Но все это внешнее. Внутренне – и это самое важное! – примирение, преодоление, согласование уже состоялось – в стихах петербургского поэта Шубинского. Этот факт еще скажется, если уже не сказался, и я уверен, что мы еще увидим, как.


[1] Приводить примеры, которых сразу же взыщет взыскательный читатель, довольно бессмысленно, поскольку истолкование подобного материала – тоже предмет интерпретации. Я говорю: «Воспоминания N. показывают процесс постепенного превращения молодого человека «из хорошей семьи», участника символистских кружков и ученика «идеалистических» философов в пожилого советского интеллигента, вычитывающего между строчками партпостановлений тайные смыслы и всерьез наслаждающегося свежем ветерком из стихов Евтушенки…», а мне: «Мой дедушка был высококультурным и высокопорядочным человеком, светочем физики – литературоведения – агрономии – … , а вы его совком обзываете!» Собственно, наиболее известным и общедоступным – и грандиозным в своей подробности и постепенности! – свидетельством является «Дневник» Корнея Чуковского, рассмотренный с точки зрения культурно-антропологической эволюции самого «дедушки Корнея».

[2] «Второй культурой» ее ни в коем случае не следует называть, как языковая инерция ни просится, – хотя бы потому, что она первая.
«Вторая» культура – это одно, и очень неудачное, из самоназваний среды ленинградских неофициальных литераторов 70-80 гг. прошлого века – название, до некоторой степени и зарегистрировавшее внутренний изъян этой среды, проявившийся со всей отчетливостью лишь когда стабильный советский мир вывернулся наизнанку: тут-то и обнаружилось, что большая часть участников «неофициальной культуры» участвует в ней по недоразумению – не по собственному выбору, а потому что их не пустили в «официальную». Что и для себя они не единственные, а «вторые», с чем их теоретики ожесточенно спорили.
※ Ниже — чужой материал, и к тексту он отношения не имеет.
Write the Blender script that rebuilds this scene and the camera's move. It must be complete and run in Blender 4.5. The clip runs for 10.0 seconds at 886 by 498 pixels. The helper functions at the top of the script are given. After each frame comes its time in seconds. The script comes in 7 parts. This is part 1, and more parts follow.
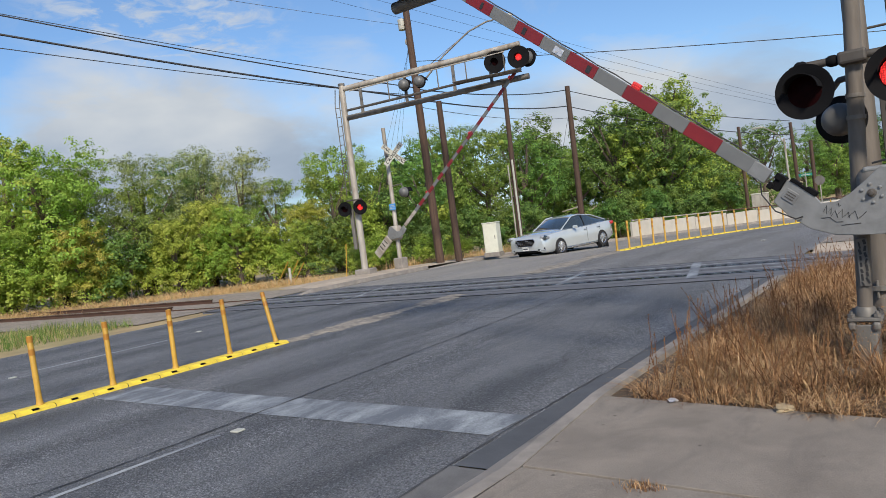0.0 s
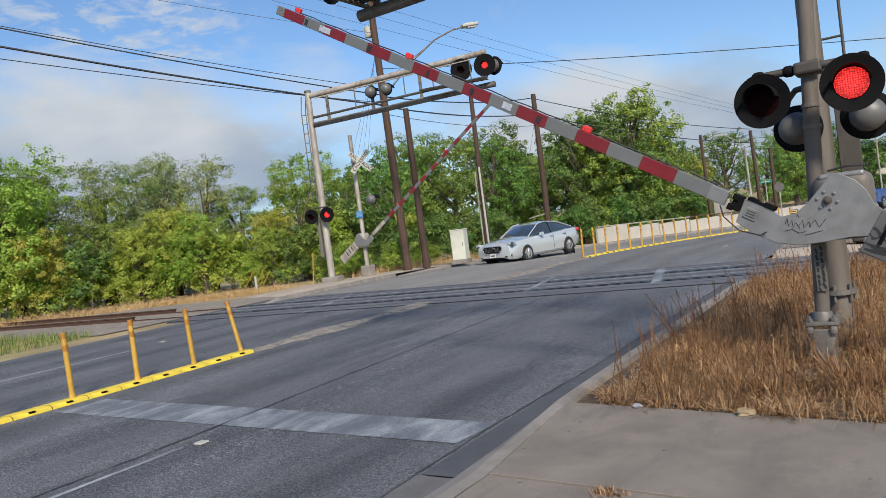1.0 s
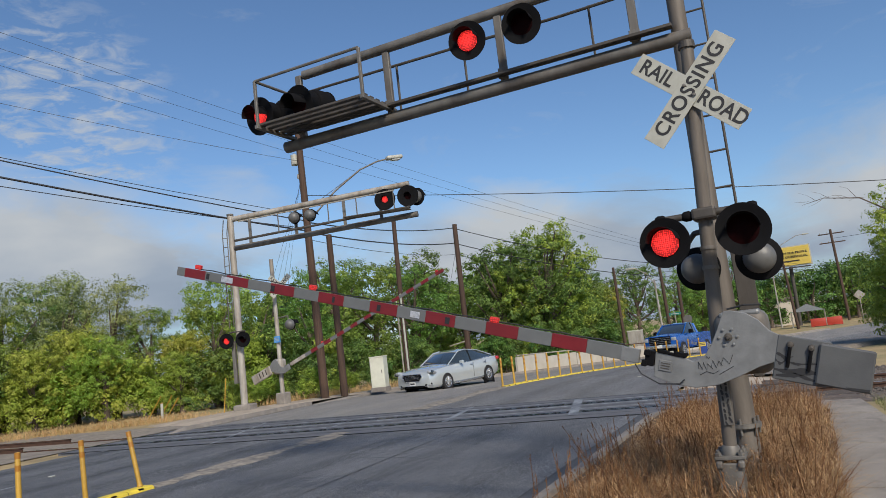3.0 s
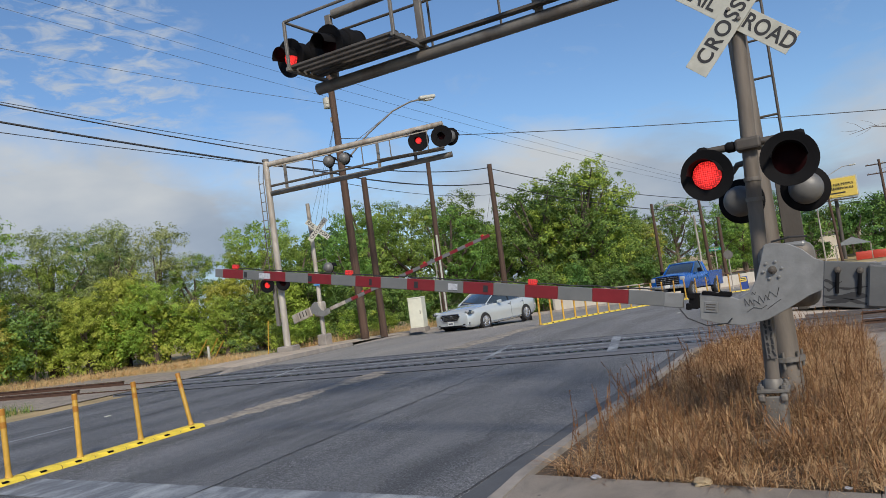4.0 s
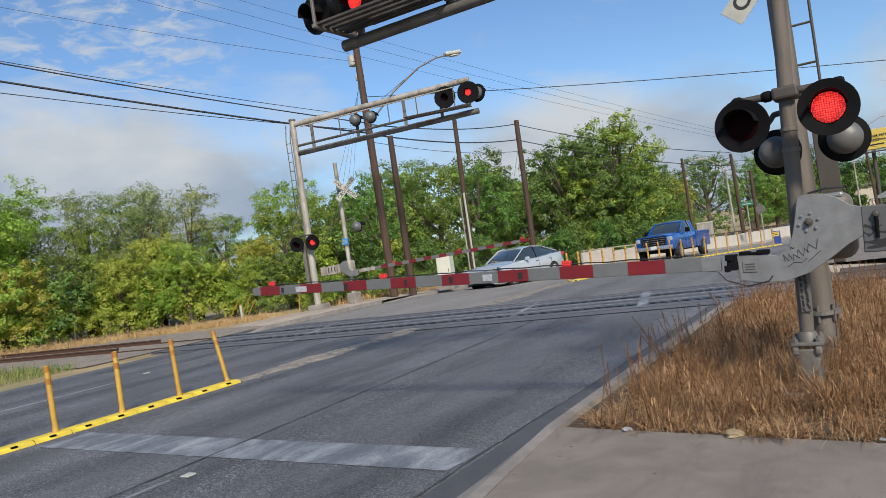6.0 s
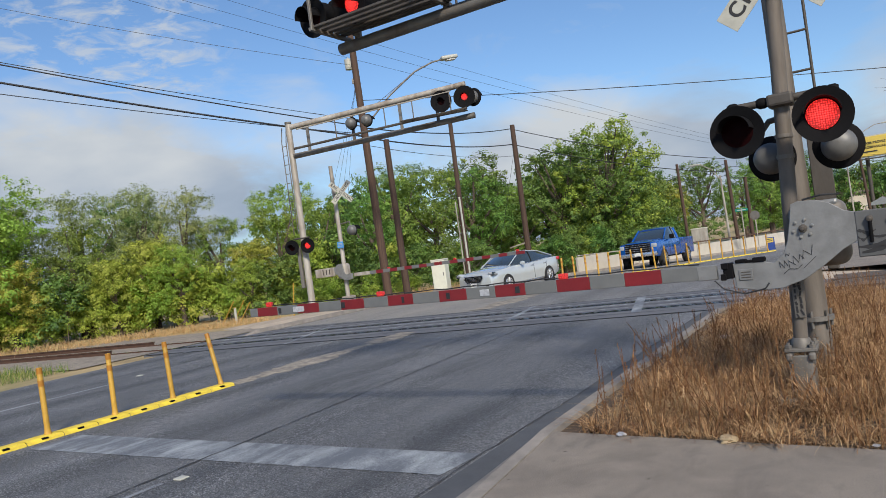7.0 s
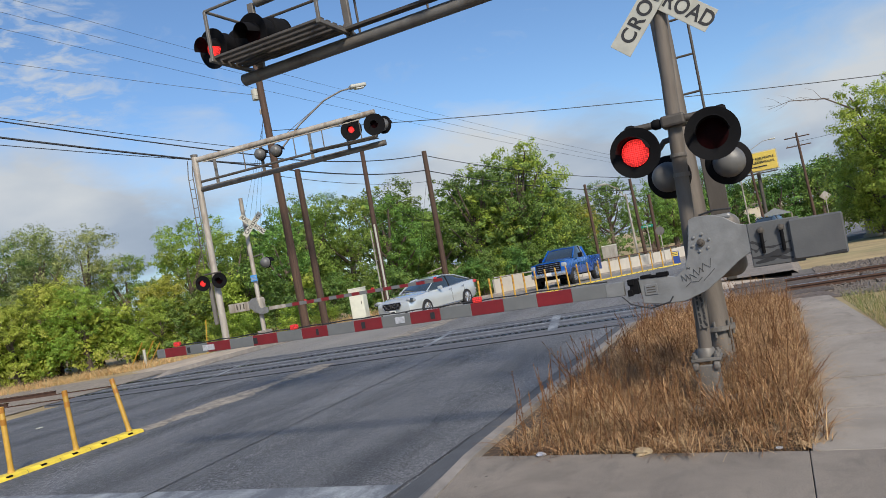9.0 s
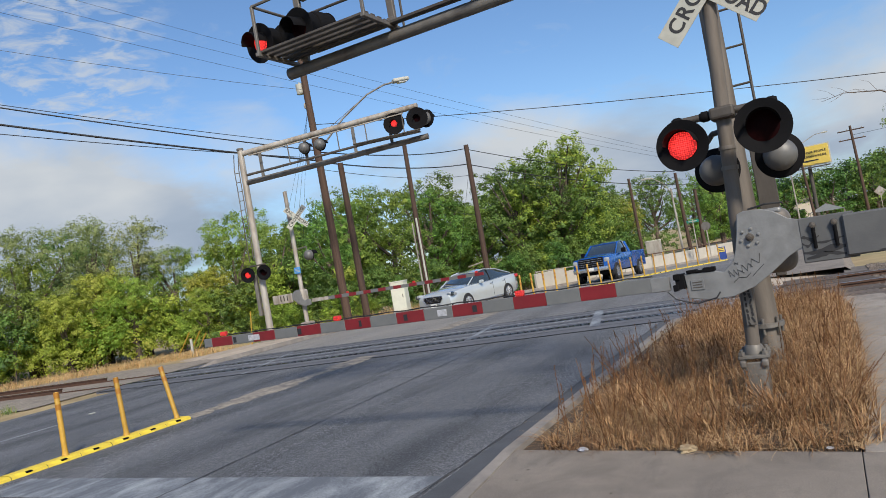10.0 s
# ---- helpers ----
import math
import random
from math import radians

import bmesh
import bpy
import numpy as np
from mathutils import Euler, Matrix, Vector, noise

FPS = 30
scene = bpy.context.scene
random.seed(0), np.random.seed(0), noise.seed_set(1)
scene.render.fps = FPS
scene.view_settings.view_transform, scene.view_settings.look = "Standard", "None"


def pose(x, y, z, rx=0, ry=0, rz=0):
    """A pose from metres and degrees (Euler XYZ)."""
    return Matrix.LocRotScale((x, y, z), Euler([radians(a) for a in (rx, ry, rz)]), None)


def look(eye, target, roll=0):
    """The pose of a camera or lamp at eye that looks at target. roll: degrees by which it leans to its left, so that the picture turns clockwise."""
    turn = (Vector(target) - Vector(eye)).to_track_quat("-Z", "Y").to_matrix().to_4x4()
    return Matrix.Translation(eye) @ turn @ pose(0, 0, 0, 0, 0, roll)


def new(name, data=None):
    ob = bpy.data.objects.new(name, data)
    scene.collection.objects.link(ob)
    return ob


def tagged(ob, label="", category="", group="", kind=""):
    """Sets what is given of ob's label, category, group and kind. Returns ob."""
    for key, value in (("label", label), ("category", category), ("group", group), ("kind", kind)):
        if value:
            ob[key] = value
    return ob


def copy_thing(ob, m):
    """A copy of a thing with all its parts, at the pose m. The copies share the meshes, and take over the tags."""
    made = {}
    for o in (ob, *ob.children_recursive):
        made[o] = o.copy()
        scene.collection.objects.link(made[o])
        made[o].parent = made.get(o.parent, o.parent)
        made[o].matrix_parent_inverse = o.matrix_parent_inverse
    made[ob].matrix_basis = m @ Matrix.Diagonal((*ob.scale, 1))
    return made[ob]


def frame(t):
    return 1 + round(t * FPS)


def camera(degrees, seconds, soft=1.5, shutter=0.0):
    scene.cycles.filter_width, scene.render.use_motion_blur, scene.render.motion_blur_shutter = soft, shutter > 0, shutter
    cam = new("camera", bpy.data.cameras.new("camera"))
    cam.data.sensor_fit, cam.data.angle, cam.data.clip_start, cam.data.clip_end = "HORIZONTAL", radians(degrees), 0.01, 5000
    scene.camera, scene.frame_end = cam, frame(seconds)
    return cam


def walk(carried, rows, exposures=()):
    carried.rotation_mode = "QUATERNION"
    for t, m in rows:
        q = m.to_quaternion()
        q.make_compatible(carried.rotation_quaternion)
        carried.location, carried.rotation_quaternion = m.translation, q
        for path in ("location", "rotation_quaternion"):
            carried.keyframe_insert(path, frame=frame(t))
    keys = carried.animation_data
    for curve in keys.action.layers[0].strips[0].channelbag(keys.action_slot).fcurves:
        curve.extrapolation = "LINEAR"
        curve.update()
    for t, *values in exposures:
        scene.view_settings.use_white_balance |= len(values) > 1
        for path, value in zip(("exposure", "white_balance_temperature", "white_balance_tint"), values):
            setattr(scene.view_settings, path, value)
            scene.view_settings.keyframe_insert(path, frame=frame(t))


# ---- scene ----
cam = camera(62.6, 10.0, soft=0.5)

PATH = [
    (0, (1.173, -0.048, 1.596), (0.008, 1.576, 1.527), -7.2),
    (0.5, (1.173, -0.049, 1.599), (-0.034, 1.543, 1.518), -7.6),
    (1, (1.183, -0.037, 1.601), (0.092, 1.638, 1.540), -7.4),
    (1.5, (1.199, 0.013, 1.613), (0.291, 1.795, 1.638), -8.0),
    (2, (1.221, 0.025, 1.611), (0.372, 1.829, 1.758), -9.0),
    (2.2, (1.231, 0.005, 1.618), (0.388, 1.805, 1.809), -8.6),
    (3.3, (1.222, -0.083, 1.637), (0.341, 1.695, 1.889), -5.9),
    (3.5, (1.202, -0.056, 1.636), (0.29, 1.714, 1.829), -6.3),
    (4, (1.203, -0.046, 1.622), (0.231, 1.699, 1.729), -7.6),
    (4.5, (1.198, -0.044, 1.612), (0.184, 1.678, 1.687), -8.3),
    (5, (1.195, -0.051, 1.612), (0.158, 1.659, 1.637), -8.4),
    (5.5, (1.187, -0.061, 1.608), (0.136, 1.641, 1.611), -8.2),
    (7, (1.182, -0.067, 1.607), (0.144, 1.643, 1.62), -7.8),
    (7.5, (1.204, -0.066, 1.61), (0.257, 1.695, 1.651), -8.9),
    (8, (1.216, -0.024, 1.612), (0.382, 1.793, 1.664), -9.6),
    (8.5, (1.213, -0.022, 1.609), (0.403, 1.806, 1.649), -10.0),
    (9, (1.208, -0.019, 1.611), (0.377, 1.8, 1.659), -10.5),
    (9.5, (1.208, -0.009, 1.609), (0.348, 1.797, 1.665), -10.5),
    (10, (1.197, -0.027, 1.604), (0.264, 1.741, 1.656), -10.0),
]
walk(cam, [(t, look(eye, target, roll)) for t, eye, target, roll in PATH], ((0, 0.0), (1, 0.0), (2.2, -0.14), (3.3, -0.30), (3.5, -0.28), (4.0, -0.18), (4.5, -0.09), (5.5, -0.05), (10, -0.03)))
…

Что не исключает того, что авторами, принадлежавшими к этой среде, Еленой Шварц, Александром Мироновым и Сергеем Стратановским, были созданы многие из лучших стихов последней трети века.

[3]Начиная с 60 гг. «советский интеллигент» воспринимал себя естественным наследником и продолжателем «всей» старой культуры (что, конечно, уже само по себе невозможно). Причем, как в официальном изводе, так и в его зеркальном отражении – самопонимании постепенно эмансипирующегося от официальной идеологии интеллигента. Этот парадокс внес свою лепту в затемнение положения вещей. К концу 90-х (примерно и навскидку) иллюзия окончательно рухнула, и сверхъестественный пиетет перед «высокой культурой» обернулся первыми всходами яростной агрессии против нее (см. об этом несколько подробнее в записи из цикла «Стихи как таковые», сделанной в связи с выходом книги «Анти-Ахматова»).